Birds that do eat plant material eat the higher energy parts such as seeds, nectar and fruit rather than leaves and stems. Those birds that do eat leaves tend to be very selective choosing only the most tender nutrient dense ones that are the easiest and quickest to digest.

One herbivorous bird, the Canada Goose removes the easy to get at nutrients from grass that it eats and then rather than further digestion to recover more nutrients, it defecates it out and then eats fresh grass. The faecal pellets so produced may be eaten by reindeer such is their remaining nutritional content.

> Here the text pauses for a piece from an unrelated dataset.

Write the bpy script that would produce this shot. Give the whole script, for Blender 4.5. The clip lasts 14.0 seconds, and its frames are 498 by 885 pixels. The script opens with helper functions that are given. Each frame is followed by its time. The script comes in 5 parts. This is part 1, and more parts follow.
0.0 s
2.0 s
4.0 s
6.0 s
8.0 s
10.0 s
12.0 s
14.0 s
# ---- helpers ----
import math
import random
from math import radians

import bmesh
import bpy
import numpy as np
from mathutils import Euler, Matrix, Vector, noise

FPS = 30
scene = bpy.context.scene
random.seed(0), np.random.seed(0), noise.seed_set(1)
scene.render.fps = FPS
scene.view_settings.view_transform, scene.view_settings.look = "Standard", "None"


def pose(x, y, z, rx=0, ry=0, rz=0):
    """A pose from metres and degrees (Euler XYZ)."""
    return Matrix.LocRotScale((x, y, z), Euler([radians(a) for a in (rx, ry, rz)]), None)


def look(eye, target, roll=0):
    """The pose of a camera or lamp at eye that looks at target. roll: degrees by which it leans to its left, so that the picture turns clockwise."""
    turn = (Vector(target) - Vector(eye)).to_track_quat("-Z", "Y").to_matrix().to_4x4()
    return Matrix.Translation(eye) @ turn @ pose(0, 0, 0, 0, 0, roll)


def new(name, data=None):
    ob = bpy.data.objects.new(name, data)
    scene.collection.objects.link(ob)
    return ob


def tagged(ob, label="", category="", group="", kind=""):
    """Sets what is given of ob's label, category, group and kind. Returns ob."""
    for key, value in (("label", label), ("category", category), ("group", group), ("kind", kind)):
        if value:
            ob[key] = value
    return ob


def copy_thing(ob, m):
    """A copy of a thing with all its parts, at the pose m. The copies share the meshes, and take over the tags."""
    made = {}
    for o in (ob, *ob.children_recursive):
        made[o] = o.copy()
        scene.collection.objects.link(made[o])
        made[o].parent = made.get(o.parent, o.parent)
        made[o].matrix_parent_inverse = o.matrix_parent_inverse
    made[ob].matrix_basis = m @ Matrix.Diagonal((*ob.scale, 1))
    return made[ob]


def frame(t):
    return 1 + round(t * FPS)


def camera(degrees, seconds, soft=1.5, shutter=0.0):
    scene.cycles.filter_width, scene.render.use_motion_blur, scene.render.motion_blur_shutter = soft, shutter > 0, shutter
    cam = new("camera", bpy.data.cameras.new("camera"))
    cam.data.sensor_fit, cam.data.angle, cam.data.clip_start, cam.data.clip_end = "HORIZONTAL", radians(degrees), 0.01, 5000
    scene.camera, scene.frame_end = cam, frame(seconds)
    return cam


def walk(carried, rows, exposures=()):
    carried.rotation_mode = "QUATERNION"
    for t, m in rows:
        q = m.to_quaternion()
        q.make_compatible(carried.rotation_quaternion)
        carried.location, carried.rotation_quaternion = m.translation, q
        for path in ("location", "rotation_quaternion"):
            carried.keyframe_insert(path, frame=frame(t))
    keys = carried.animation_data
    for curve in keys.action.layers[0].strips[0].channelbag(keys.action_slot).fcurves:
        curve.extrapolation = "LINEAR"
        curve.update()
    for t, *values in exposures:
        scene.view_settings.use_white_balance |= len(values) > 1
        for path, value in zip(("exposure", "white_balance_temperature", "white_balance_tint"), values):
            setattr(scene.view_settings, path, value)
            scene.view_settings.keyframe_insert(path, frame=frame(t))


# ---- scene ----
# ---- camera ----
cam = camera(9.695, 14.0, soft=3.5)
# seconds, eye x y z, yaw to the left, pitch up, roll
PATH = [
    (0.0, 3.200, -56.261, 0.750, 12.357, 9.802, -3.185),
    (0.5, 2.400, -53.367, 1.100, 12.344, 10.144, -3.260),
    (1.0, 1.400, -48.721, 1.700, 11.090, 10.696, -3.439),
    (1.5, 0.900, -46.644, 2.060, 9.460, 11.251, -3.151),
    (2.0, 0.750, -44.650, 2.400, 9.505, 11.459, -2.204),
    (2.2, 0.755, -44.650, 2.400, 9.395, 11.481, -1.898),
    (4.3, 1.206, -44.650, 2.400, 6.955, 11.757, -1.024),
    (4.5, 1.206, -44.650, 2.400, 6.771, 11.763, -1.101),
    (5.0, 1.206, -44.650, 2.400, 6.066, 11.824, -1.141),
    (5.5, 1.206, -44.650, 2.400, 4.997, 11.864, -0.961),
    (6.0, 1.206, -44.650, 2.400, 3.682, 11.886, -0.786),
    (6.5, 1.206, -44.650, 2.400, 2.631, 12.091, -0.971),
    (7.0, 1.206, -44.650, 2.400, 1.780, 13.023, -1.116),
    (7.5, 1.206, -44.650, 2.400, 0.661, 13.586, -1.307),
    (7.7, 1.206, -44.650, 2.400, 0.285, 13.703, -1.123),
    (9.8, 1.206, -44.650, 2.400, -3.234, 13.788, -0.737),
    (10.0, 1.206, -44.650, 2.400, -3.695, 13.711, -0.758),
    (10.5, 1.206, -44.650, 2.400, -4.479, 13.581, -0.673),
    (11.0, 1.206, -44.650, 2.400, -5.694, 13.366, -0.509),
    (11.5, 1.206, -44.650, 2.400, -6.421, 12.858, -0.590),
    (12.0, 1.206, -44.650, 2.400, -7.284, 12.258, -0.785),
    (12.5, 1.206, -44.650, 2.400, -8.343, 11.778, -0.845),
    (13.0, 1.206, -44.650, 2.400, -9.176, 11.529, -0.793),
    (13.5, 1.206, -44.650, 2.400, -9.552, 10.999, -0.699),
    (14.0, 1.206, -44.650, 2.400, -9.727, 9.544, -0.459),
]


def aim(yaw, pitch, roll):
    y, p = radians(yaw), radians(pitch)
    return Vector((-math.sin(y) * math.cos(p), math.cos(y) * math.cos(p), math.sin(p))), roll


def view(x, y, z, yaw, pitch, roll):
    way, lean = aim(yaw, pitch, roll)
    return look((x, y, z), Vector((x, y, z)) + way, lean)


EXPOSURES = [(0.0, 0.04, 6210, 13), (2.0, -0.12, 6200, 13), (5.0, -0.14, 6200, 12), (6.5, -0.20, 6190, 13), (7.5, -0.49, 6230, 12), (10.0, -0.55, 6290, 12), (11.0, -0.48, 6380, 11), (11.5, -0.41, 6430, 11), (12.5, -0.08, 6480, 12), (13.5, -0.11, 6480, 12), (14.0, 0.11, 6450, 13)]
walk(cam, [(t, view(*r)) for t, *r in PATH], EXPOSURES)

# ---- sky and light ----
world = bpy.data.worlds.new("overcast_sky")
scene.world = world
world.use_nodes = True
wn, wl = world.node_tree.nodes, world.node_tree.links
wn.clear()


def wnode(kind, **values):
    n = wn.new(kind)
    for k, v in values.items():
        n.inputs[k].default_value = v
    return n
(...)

Another unique aspect of the way that birds feed is that they have a beak or bill and no teeth, most food is swallowed more or less whole and not chewed in the way that other animals might. The digestive systems of birds are very efficient with a gizzard to grind up the food and very aggressive digestive enzymes.

Birds eat fish, squid, worms, grubs, ant and termite eggs, other birds, small mammals, snakes, lizards, frogs, toads etc. any animal smaller than them that they can catch.

They may eat fruit, seeds, unopened flowers, young leaves, buds, nuts, and other concentrated energy easy to digest plant material.

 

What eats birds?

Catching birds to eat is not easy because they can quickly fly away. However while flight enables them to escape predation it also puts them in the way of predation.

Flight requires birds to be lightweight, so when they reproduce, they carry the young for as short a time as possible. The fertilized egg with a very large food supply is produced. This means that birds are tied to their nests in order to reproduce which makes them very vulnerable to predation at this time. So what eats birds?

  • Predatory birds such as falcons, eagles, hawks and owls eat other birds.
  • Domestic cats eat birds, catching hundreds of millions a year world-wide, perhaps billions.
  • Unexpected animals like large spiders, frogs and toads eat small birds.
  • Mammalian predators such as stoats, weasels, raccoons, jaguars, foxes, lions, tigers, bears will eat birds especially if they can catch them on the nest where even if they don't catch the adults, there are likely to be nestlings or eggs to eat.
  • Seals, sharks and large fish eat water-birds.

Birds are often in the middle to the top of food chains being both predator and prey to different animals.